En este paisaje no hay árboles ni cielo, ni horizonte que se pierda en la distancia. Este paisaje se construye desde la materia áspera, desde la tensión de los elementos que no buscan complacer. A la izquierda, un bloque de cemento denso, con texturas que evocan tierra removida, huellas, quizás memoria mineral. A la derecha, un enjambre de varillas metálicas se desborda violentamente sobre un fondo azul que parece contener un abismo. El marco de madera rústica no encierra, más bien enmarca un conflicto: el choque entre lo orgánico y lo industrial, entre lo contenido y lo que se expande.

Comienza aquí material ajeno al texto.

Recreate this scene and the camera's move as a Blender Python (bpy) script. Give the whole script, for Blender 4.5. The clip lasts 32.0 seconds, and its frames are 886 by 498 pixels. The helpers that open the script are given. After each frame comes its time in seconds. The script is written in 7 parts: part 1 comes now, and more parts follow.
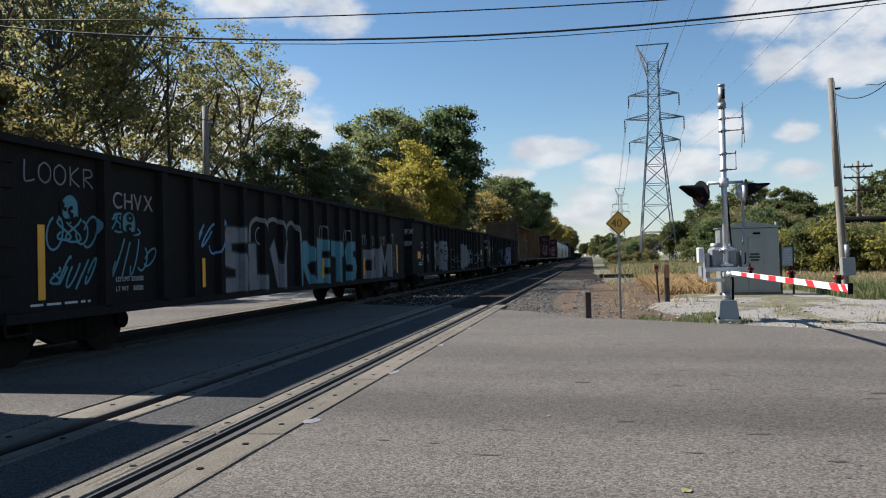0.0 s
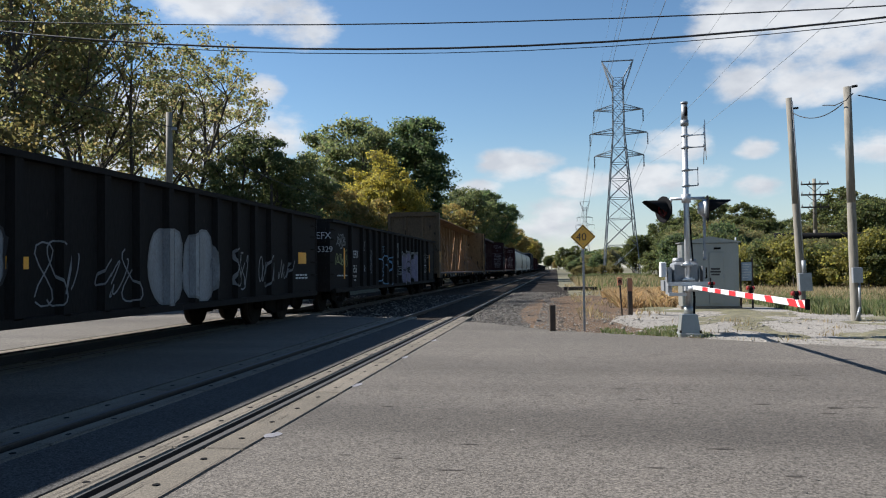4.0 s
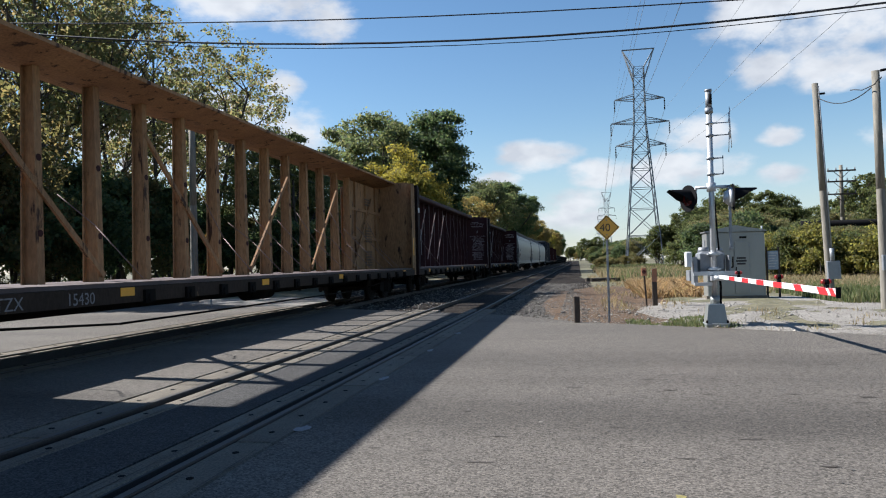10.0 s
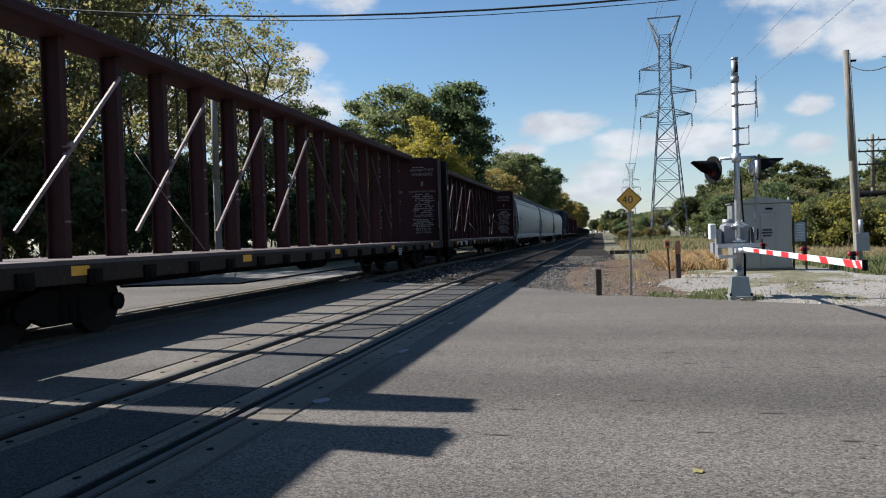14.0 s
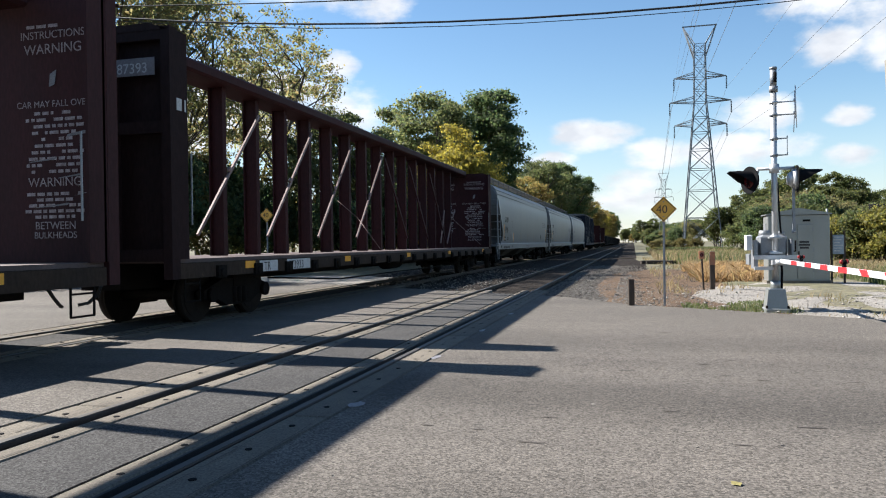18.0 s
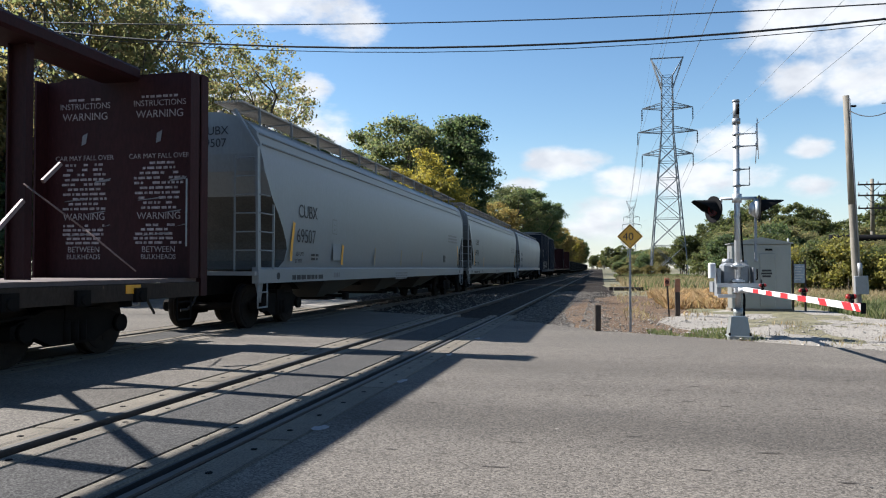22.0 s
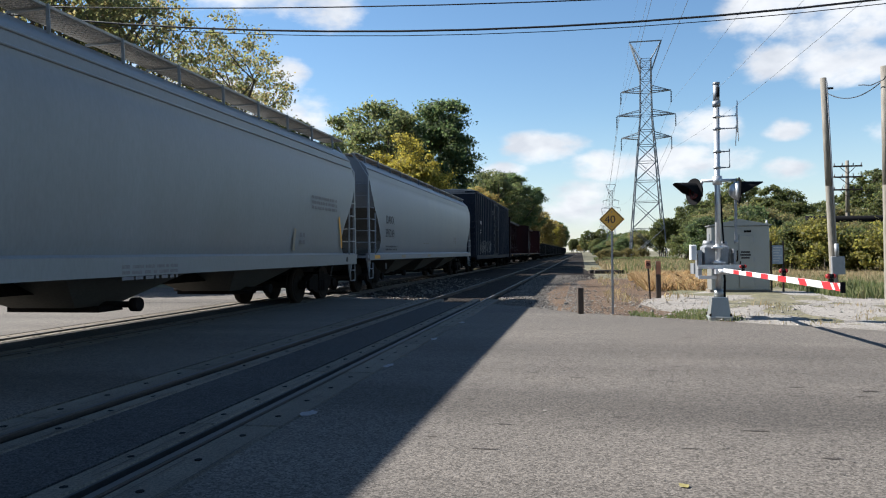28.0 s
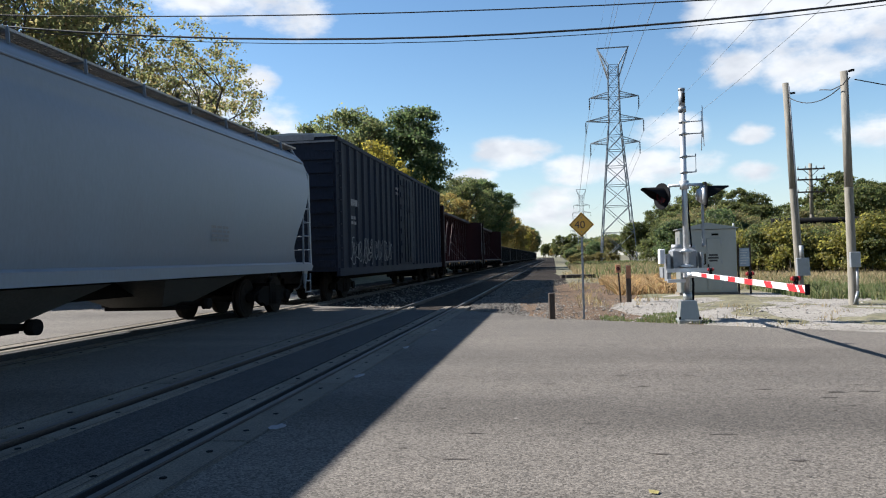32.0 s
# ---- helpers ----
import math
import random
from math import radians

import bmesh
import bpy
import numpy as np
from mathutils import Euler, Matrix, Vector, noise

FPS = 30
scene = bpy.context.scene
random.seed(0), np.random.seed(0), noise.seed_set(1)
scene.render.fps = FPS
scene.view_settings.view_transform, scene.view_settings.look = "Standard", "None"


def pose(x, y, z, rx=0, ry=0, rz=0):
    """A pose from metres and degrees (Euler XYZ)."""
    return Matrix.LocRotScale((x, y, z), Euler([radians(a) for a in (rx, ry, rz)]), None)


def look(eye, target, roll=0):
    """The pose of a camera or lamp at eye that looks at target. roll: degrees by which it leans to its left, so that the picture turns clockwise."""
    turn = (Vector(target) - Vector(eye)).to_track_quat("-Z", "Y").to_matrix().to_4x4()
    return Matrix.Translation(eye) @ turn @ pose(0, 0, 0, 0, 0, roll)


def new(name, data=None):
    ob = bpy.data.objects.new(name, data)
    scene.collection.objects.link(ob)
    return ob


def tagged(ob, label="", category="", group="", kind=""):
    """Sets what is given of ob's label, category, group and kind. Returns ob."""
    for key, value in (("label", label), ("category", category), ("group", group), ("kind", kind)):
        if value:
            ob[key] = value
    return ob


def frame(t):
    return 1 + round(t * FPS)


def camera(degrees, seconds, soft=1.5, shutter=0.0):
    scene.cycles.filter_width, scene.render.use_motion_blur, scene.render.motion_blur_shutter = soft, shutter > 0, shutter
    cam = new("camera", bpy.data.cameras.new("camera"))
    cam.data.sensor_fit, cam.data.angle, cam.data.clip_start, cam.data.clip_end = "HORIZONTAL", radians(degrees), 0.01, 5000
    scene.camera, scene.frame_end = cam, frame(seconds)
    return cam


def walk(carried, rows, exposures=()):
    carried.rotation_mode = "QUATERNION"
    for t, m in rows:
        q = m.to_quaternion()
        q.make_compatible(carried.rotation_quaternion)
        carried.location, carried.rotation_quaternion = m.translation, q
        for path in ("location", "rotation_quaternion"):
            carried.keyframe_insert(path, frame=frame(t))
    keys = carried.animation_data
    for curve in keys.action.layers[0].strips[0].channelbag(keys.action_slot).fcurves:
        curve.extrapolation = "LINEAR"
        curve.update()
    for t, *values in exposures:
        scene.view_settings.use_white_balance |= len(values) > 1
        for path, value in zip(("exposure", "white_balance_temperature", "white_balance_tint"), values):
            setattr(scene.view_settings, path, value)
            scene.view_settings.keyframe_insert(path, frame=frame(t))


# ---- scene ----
cam = camera(61.99, 32.0, soft=1.1)
PATH = [
    (0.0, 0.020, -0.014, 1.255, 90.79, 1.32, 11.41),
    (0.5, 0.029, 0.009, 1.254, 90.17, 1.28, 11.50),
    (1.0, 0.039, 0.018, 1.259, 89.86, 1.75, 11.82),
    (1.5, 0.059, 0.056, 1.261, 89.87, 1.76, 12.72),
    (2.0, 0.088, 0.050, 1.263, 90.33, 1.26, 12.20),
    (2.5, 0.088, 0.050, 1.265, 91.01, 1.17, 9.44),
    (3.0, 0.059, 0.036, 1.279, 91.51, 1.19, 8.33),
    (3.5, 0.037, 0.006, 1.272, 91.59, 0.60, 8.65),
    (5.5, -0.011, 0.003, 1.271, 91.09, 1.45, 9.16),
    (6.0, -0.011, 0.012, 1.265, 90.64, 1.35, 8.65),
    (6.5, -0.010, 0.013, 1.272, 90.78, 1.37, 8.90),
    (7.0, -0.009, 0.012, 1.273, 90.74, 1.45, 8.75),
    (7.5, -0.012, 0.000, 1.274, 91.05, 1.34, 8.81),
    (8.0, -0.007, 0.003, 1.273, 91.34, 1.44, 8.53),
    (8.5, -0.006, 0.007, 1.269, 91.67, 1.32, 9.05),
    (9.0, -0.017, -0.005, 1.266, 91.33, 1.41, 9.89),
    (9.5, -0.010, -0.001, 1.264, 91.39, 2.02, 10.05),
    (10.0, -0.018, 0.005, 1.270, 91.08, 1.47, 10.41),
    (10.5, -0.018, 0.003, 1.266, 90.96, 1.44, 10.12),
    (11.0, -0.024, -0.004, 1.259, 91.01, 2.10, 9.94),
    (11.5, -0.009, 0.009, 1.263, 90.27, 1.85, 10.02),
    (12.0, 0.009, 0.020, 1.272, 90.54, 1.30, 8.40),
    (12.5, 0.004, 0.013, 1.267, 90.47, 1.53, 7.74),
    (13.0, 0.017, 0.030, 1.268, 89.85, 1.41, 7.94),
    (13.5, 0.023, 0.036, 1.272, 88.89, 1.60, 9.55),
    (15.5, -0.027, 0.033, 1.271, 89.64, 0.93, 17.95),
    (16.0, -0.044, 0.017, 1.268, 89.09, 0.86, 17.33),
    (16.5, -0.040, -0.005, 1.271, 89.37, 0.70, 17.17),
    (17.0, -0.039, -0.003, 1.272, 89.40, 0.84, 16.51),
    (17.5, -0.030, -0.016, 1.275, 89.79, 0.69, 15.58),
    (18.0, -0.023, -0.011, 1.271, 89.62, 0.81, 14.49),
    (18.5, 0.016, 0.009, 1.270, 90.13, 0.79, 13.08),
    (19.0, 0.049, 0.014, 1.272, 90.32, 0.47, 12.25),
    (19.5, 0.088, 0.022, 1.270, 90.42, 0.29, 12.40),
    (20.0, 0.105, 0.013, 1.267, 90.47, 0.60, 12.32),
    (20.5, 0.091, 0.011, 1.272, 91.09, 0.70, 12.14),
    (21.0, 0.072, -0.006, 1.273, 90.89, 0.67, 12.36),
    (21.5, 0.046, -0.012, 1.277, 91.08, 0.32, 11.78),
    (22.0, 0.008, -0.036, 1.268, 91.47, 0.01, 12.16),
    (22.5, -0.005, -0.040, 1.263, 91.10, -0.10, 11.39),
    (23.0, -0.028, -0.037, 1.272, 91.28, -0.33, 11.07),
    (23.5, -0.021, -0.029, 1.264, 91.27, -0.28, 10.59),
    (24.0, -0.023, -0.023, 1.266, 91.43, -0.14, 9.86),
    (24.5, -0.025, -0.037, 1.266, 91.81, -0.43, 9.57),
    (25.0, -0.039, -0.034, 1.267, 91.75, -0.65, 9.48),
    (25.5, -0.032, -0.036, 1.274, 91.61, -0.16, 9.45),
    (26.0, -0.037, -0.019, 1.268, 90.71, -0.61, 9.61),
    (26.5, -0.036, -0.023, 1.256, 90.15, -0.26, 9.83),
    (28.5, -0.044, -0.035, 1.262, 90.32, 0.67, 10.73),
    (29.0, -0.044, -0.020, 1.275, 90.03, 0.24, 10.86),
    (29.5, -0.050, -0.024, 1.277, 89.98, 0.54, 10.30),
    (30.0, -0.054, -0.029, 1.268, 90.04, 0.43, 10.60),
    (30.5, -0.056, -0.011, 1.274, 90.15, 0.19, 10.66),
    (31.0, -0.047, -0.002, 1.275, 90.34, 0.94, 10.09),
    (31.5, -0.028, -0.002, 1.277, 90.65, 1.16, 9.39),
    (32.0, -0.017, -0.001, 1.276, 90.77, 1.45, 8.53),
]
walk(cam, [(t, pose(*p)) for t, *p in PATH], exposures=[(0, 1.1, 6350, 10), (3.5, 1.08, 6350, 10), (5.5, 1.26, 6280, 10), (9, 1.26, 6220, 10), (11, 1.08, 6200, 10), (13.5, 1.02, 6200, 10), (15.5, 1.52, 6500, 10), (20, 1.47, 6400, 10), (26.5, 1.36, 6350, 10), (32, 1.4, 6350, 10)])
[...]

Este paisaje es una herida, una frontera, un espacio de fricción. No hay armonía, pero sí fuerza. No hay belleza convencional, pero sí verdad. Nos invita a mirar la geografía de lo quebrado, de lo no resuelto. Y en ese gesto, tal vez, encontramos el reflejo de nuestros propios territorios internos.


Disrupción - 24x24x10cm. - técnica mixta, estampa, madera y metal




 La historia no se cuenta; se retuerce. Enmarcada en un marco de madera cuarteado —casi barroco, casi reliquia—, se presenta una imagen recortada y estremecedora: los pies de una niña ensangrentada tras un atentado . La fotografía, en blanco y negro, aparece fragmentada, incompleta, suspendida en el tiempo, como si el horror no pudiera —o no debiera— mostrarse del todo.
Lo que irrumpe en ese silencio fotográfico es una cuchara, metálica y deformada, que atraviesa la imagen como una herida tridimensional. No se trata de un simple objeto añadido, sino de un gesto simbólico cargado de resonancia: la cuchara, símbolo por excelencia del cuidado, de la infancia, de la nutrición, aparece aquí retorcida, violentada, inútil. Es lo cotidiano convertido en testimonio del trauma.
Esa cuchara torpe y encorvada se clava en el centro de la escena, impidiendo cualquier lectura neutral. Actúa como un cuerpo extraño que, lejos de complementar la imagen, la interroga, la desborda. ¿Cómo se digiere una escena así? ¿Cómo se incorpora, se traga, se asimila esa violencia en el relato colectivo?
El marco dorado, con su pretensión de conservar y embellecer, se convierte en una ironía amarga. Porque nada aquí puede ser embellecido. Porque incluso lo que se enmarca sigue doliendo. La imagen es pequeña, contenida, pero su carga es inmensa: no muestra sangre explícita, pero la cuchara —azulada, amoratada, como si hubiese absorbido el golpe— nos la recuerda.
Esta obra no es conmemorativa ni documental. Es una cápsula emocional, una trampa para la memoria, una miniatura donde lo doméstico se vuelve insoportable. En tiempos donde lo histórico se disputa desde la imagen, esta pieza nos obliga a mirar lo que no queremos ver: lo que se retuerce, lo que no se cura, lo que no se digiere.




 

Collage - 15x20cm.


 No busco una narrativa clara. Este collage no la ofrece. Y en ese vacío encuentro sentido: la historia, la política, los medios, la memoria… todo está hecho de fragmentos. Nos venden relatos cerrados, pero en el fondo todo es así: parcial, distorsionado, cortado con tijera. Esta obra me recuerda que mirar también es elegir qué ver y qué ignorar, y que muchas veces lo que se oculta es lo más importante.